Pentominos Puzzle Solver

Solving a pentominos puzzle means placing all 12 pentominos, nonoverlapping, in empty spaces on the board. (Or, if the board is too small to hold them all, as many as will fit.) The Pentominos Solver program applies a simple "recursive backtracking algorithm" to the problem. This means that it simply tries the pentominos in all possible orders, trying to fill the available spaces from left to right and from top to bottom. It keeps placing pieces as long as it finds one that fits in the next available spot. When it can't find a piece that fits in the next spot, it backs up and tries a different piece on the previous level.
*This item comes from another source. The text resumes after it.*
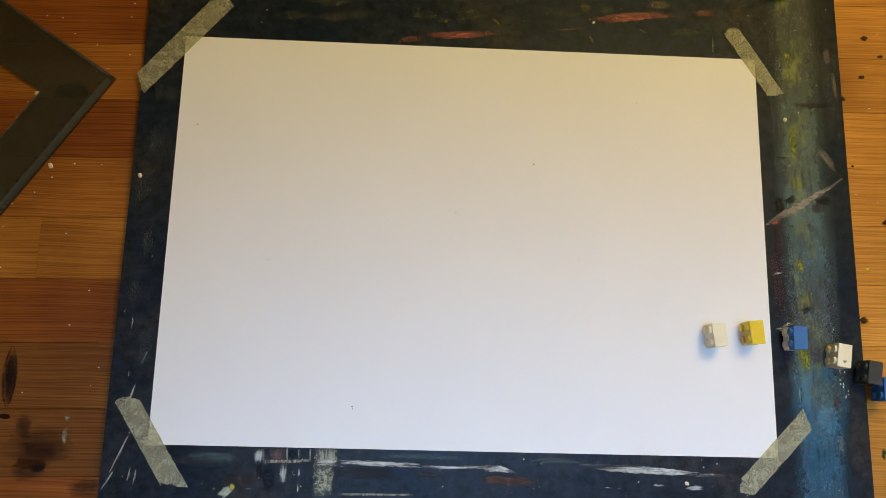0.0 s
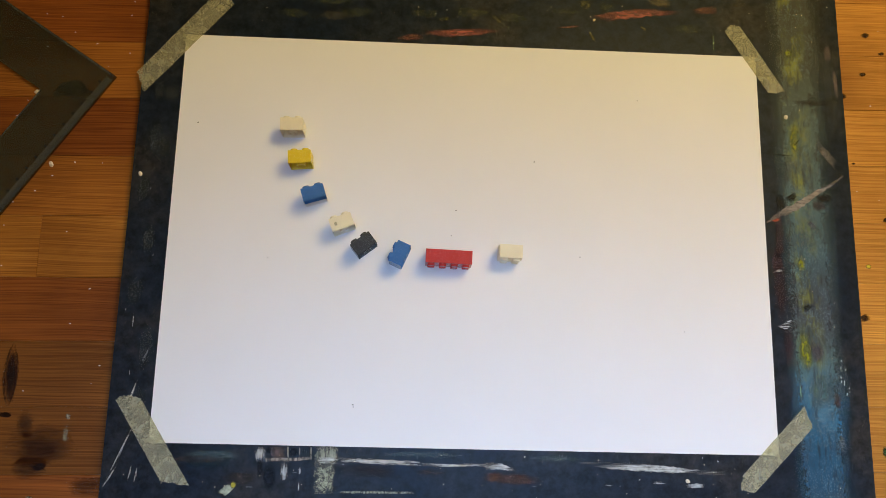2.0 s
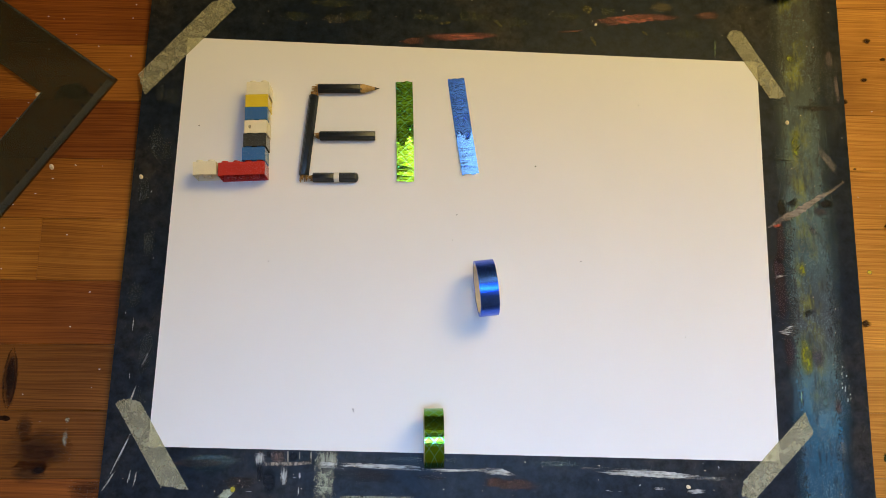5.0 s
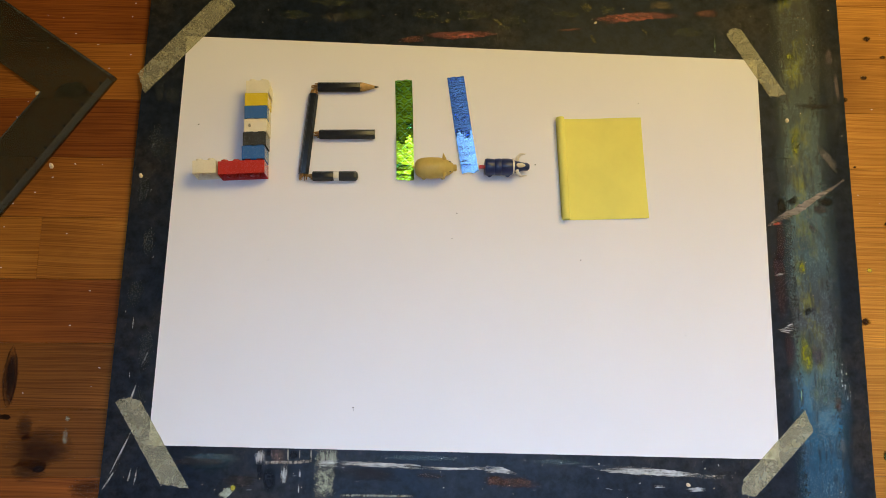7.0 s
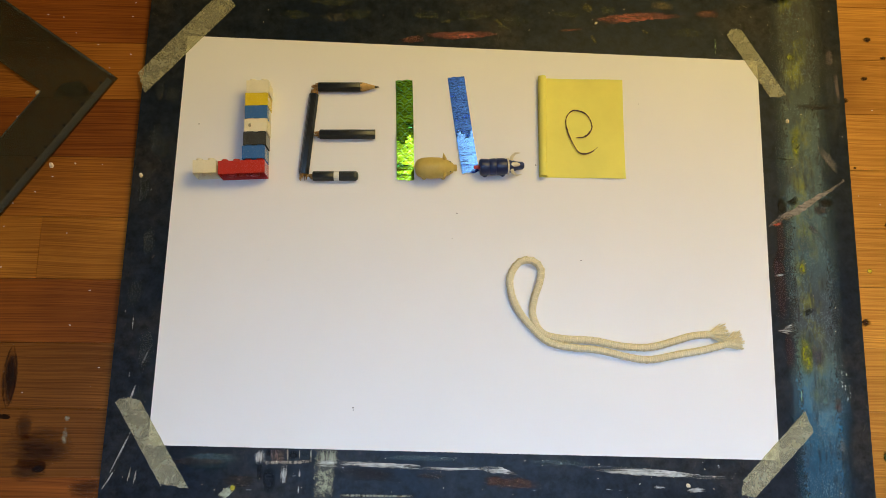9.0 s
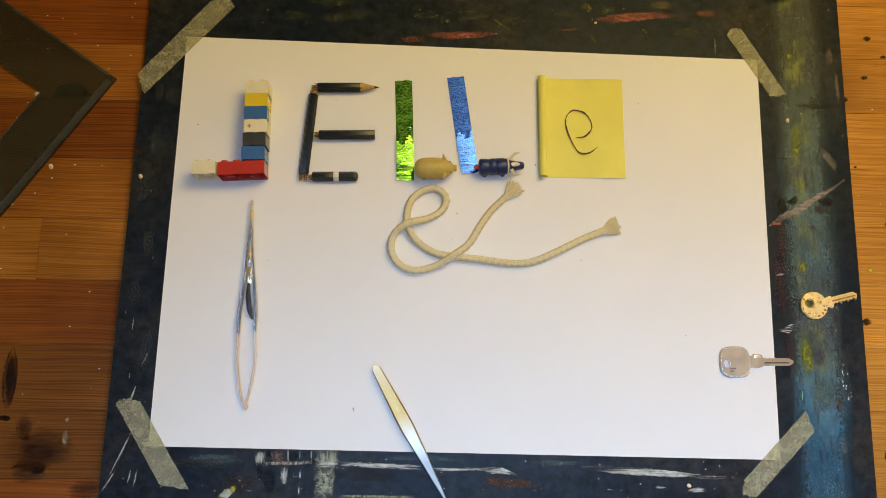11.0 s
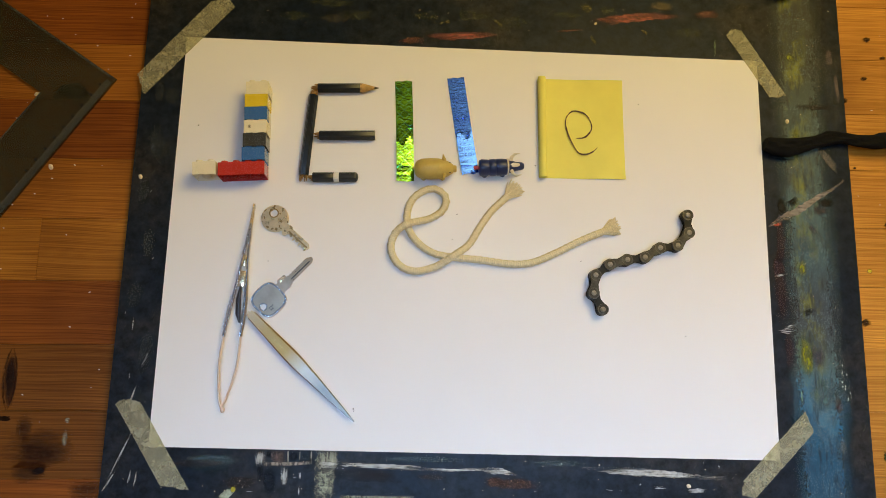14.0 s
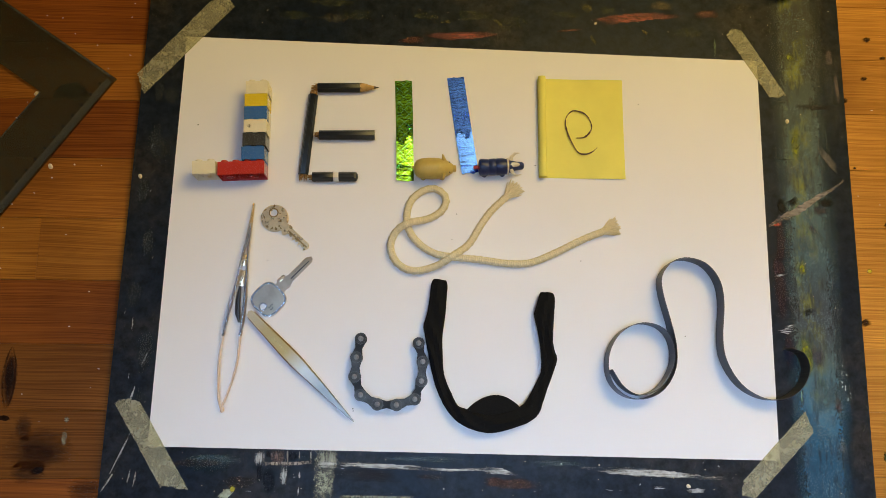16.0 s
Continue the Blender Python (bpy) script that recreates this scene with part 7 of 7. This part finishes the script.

You can select the board size. The Size popup menu allows you to select from some typical board sizes. The "Custom" setting in that menu shows input boxes that allow you to set any number of rows and columns, within reasonable limits. A custom size takes effect when you press return in one of the input boxes, or when you leave the box by clicking elsewhere or by pressing tab.
If the board has more than 60 squares, or if the number of squares is not a multiple of five, then you can click some of the squares to make them black. (On a touch screen, you can touch the squares instead of clicking them.) Pentominos can't be placed in black squares. By using a large board and making a lot of black squares, you can make oddly shaped and even disconnected areas for the program to try to fill. For example:
The "Run" button will let the program work on the problem until it finds a solution, at a speed determined by the speed menu. The top entry in that menu, "Solutions Only / NO PAUSE", is special — the program will show the solutions that it finds, but it won't stop until it has checked every possibility and has found all the solutions. Use this top speed to count solutions. The second entry, "Run to next solution", does just that — it won't draw anything until it finds a solution or runs out of possibilities; when it does, it draws the solution and stops. For the other five speeds, the program shows every step in the solution process, and it stops when it finds a solution or runs out of possibilities to try. (You can change the speed while the program is running.)
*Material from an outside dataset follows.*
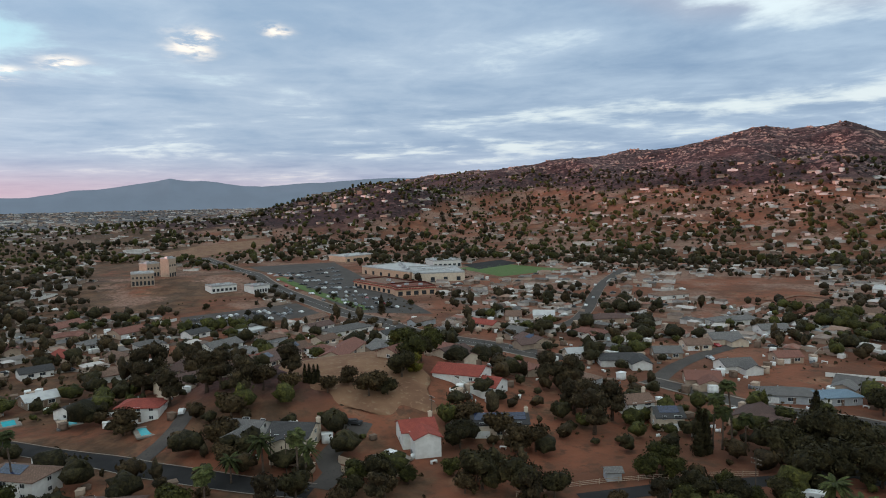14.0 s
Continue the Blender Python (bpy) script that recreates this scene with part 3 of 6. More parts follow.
def house(x, y, long, wide, turn, roof="tan", wall="cream", style="gable", tall=2.8, solar=0, chimney=0, garage=1, label="", wing=0.0, dish=0, simple=0):
    """A house with its parts; long axis along turn (degrees)."""
    z = ground_z(x, y)
    HOUSES.append((x, y, min(long, wide) / 2 + 1.0))
    for side in (-1, 1):
        HOUSES.append((x + side * math.cos(math.radians(turn)) * long * 0.3, y + side * math.sin(math.radians(turn)) * long * 0.3, min(long, wide) / 2 + 0.5))
    kinds = {"gable": "gabled", "hip": "hipped", "flat": "flat"}
    label = label if not label or len(label.split()) > 3 else label + " on dry ground"
    home = empty("house", x, y, z, turn, label or f"{'two-storey' if tall > 4 else 'single-storey'} {wall} house with a {kinds[style]} {roof} roof", "house", "houses of the valley")
    rise = tall + min(wide, 11) * 0.2
    if style == "gable":
        part("wall", gable_wall(long, wide, tall, rise, WALLS[wall]), home)
        part("roof", gable_roof(long, wide, tall, rise, ROOFS[roof]), home)
    elif style == "hip":
        part("wall", Solid().box(-long / 2, -wide / 2, -1.5, long / 2, wide / 2, tall).mesh("wall", WALLS[wall]), home)
        part("roof", hip_roof(long, wide, tall, rise, ROOFS[roof]), home)
    else:
        part("wall", Solid().box(-long / 2, -wide / 2, -1.5, long / 2, wide / 2, tall).mesh("wall", WALLS[wall]), home)
        part("roof", flat_roof(long, wide, tall, ROOFS[roof]), home)
        rise = tall
    if wing:
        # a wing set across one end
        wl, ww = abs(wing), wide * 0.75
        side = 1 if wing > 0 else -1
        place = pose(side * (long / 2 - ww / 2 - 0.4), -(wide / 2 + wl / 2 - 1.5), 0, 0, 0, 90)
        pk = tall + min(ww, 11) * 0.2
        part("wing_wall", gable_wall(wl, ww, tall - 0.05, pk - 0.05, WALLS[wall]), home, place)
        part("wing_roof", gable_roof(wl, ww, tall - 0.05, pk - 0.05, ROOFS[roof]), home, place)
    if simple:
        return home
    storeys = (0.95,) if tall < 4 else (0.95, 3.6)
    n = 2 if long < 13 else 3
    for s in storeys:
        for k in range(n):
            wx = (k + 0.5) / n * long - long / 2
            if not (wing and (wx > 0) == (wing > 0) and abs(wx) > long * 0.2):
                if garage and k == 0 and s < 1:
                    if not wing:
                        part("garage_door", GARAGE, home, pose(min(wx, long / 2 - 2.8) if long > 9 else 0, -wide / 2 - 0.01, 0.05))
                else:
                    fit_window(home, wx, -wide / 2 - 0.01, s, 0, k % 2 == 1)
            fit_window(home, wx, wide / 2 + 0.01, s, 180, k % 2 == 0)
        fit_window(home, long / 2 + 0.01, 0.6, s, 90)
        fit_window(home, -long / 2 - 0.01, -0.6, s, -90)
    part("door", DOOR, home, pose(long * 0.06, -wide / 2 - 0.01, 0.1))
    if chimney:
        part("chimney", CHIMNEY if chimney > 1 else CHIMNEY_BRICK, home, pose(long * (0.5 if chimney > 1 else 0.2), 0.3 * wide * (1 if chimney > 1 else 0.4), tall + 0.4))
    part("roof_vent", VENT, home, pose(-long * 0.15, wide * 0.18, tall + (rise - tall) * (0.64 if style != "flat" else 1) + 0.2))
    if solar:
        slope = math.degrees(math.atan2(rise - tall, wide / 2)) if style != "flat" else 4
        side = 1 if solar > 0 else -1
        for i in range(abs(solar)):
            for j in range(2):
                px = (i - (abs(solar) - 1) / 2) * 1.04
                py = -side * wide * (0.16 + 0.0 * j) - side * (j - 0.5) * 1.74 * math.cos(math.radians(slope))
                pz = (rise + 0.30 - abs(py) * math.tan(math.radians(slope))) if style != "flat" else tall + 0.45
                part("solar_panel", SOLAR_PANEL, home, pose(px, py, pz, side * slope))
    return home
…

Note that the number of moves that is reported by the program is the number of times that a piece was actually placed on the board. It doesn't include checking whether a piece will fit or removing a piece during backtracking.
About the "Check for Obvious Blocking" Option: Without this option, you will sometimes see that the program seems to be doing something stupid: You'll see an isolated group of one to four white squares where the program will never be able to place a pentomino, but the program will be chugging away trying to place pentominoes in other parts of the board. This is particularly obvious if you make a board with 3 rows and 20 columns, where the problem is so bad that I have never had the patience to wait for a solution to be found. (This is why there is a 20by3 board in the "Size" menu rather than a 3by20; the 20by3 board is solved very quickly.) If you turn on the "Check for Obvious Blocking" option, the program will check for blocking of this type every time it makes a move. (In fact, it checks for any white area whose size is not a multiple of five  or an even more complicated check when you haven't selected the maximum number of black squares.) This option can greatly decrease the number of moves needed to find solutions. However, the test itself is fairly complicated and so the net computer time spent searching for solutions is in many cases not very different.
About the "Symmetry Check" Option: When this option is on, the idea is to ignore solutions that are simply reflections or rotations of other solutions. For some boards [before any pieces are added], when you rotate or reflect the board, it looks the same after the operation as it did before. This is called a "symmetry" of the board. There are seven possible symmetry operations: horizontal reflection, vertical reflection, rotation through 180 degrees, reflection through the descending diagonal, reflection though the ascending diagonal, rotation through 90 degrees, and rotation through 270 degrees. (The last four of these only apply to a square board.) If you have one solution of a symmetric board, then a symmetry operation will transform that solution into another solution. You might want to avoid counting this transformed solution as a separate solution. If you turn on the Symmetry Check option, that's what will happen: only one member of each set of symmetric solutions will be generated. To implement this, certain rotations and/or reflections of some pentomino are omitted from consideration. For example, consider a board that is symmetric under the two diagonal reflections and under rotation through 180 degrees, and not under the other symmetries. Consider the "T" shaped pentomino. This piece has four possible orientations. Any solution contains the "T" pentomino in one of these orientations and, if it does not contain the "T" in its upright orientation, can be transformed by one of the three symmetry operations into a solution that does. The Symmetry Check option removes three of the orientations of the "T" pentomino from consideration, leaving only the upright position. The only solutions that are generated are the ones that contain the "T" in this orientation. This includes exactly one solution from each set of four symmetric solutions. This option is probably useful mainly for counting solutions.
The technique used to implement the Symmetry Check option assumes that every piece will, in fact, be part of every solution. The program allows you to make boards that are too small to hold all the pieces. For those boards, my Symmetry check technique doesn't work. So, the Symmetry Check option is disabled for boards with fewer than 60 squares, which are too small to hold all 12 pentominos.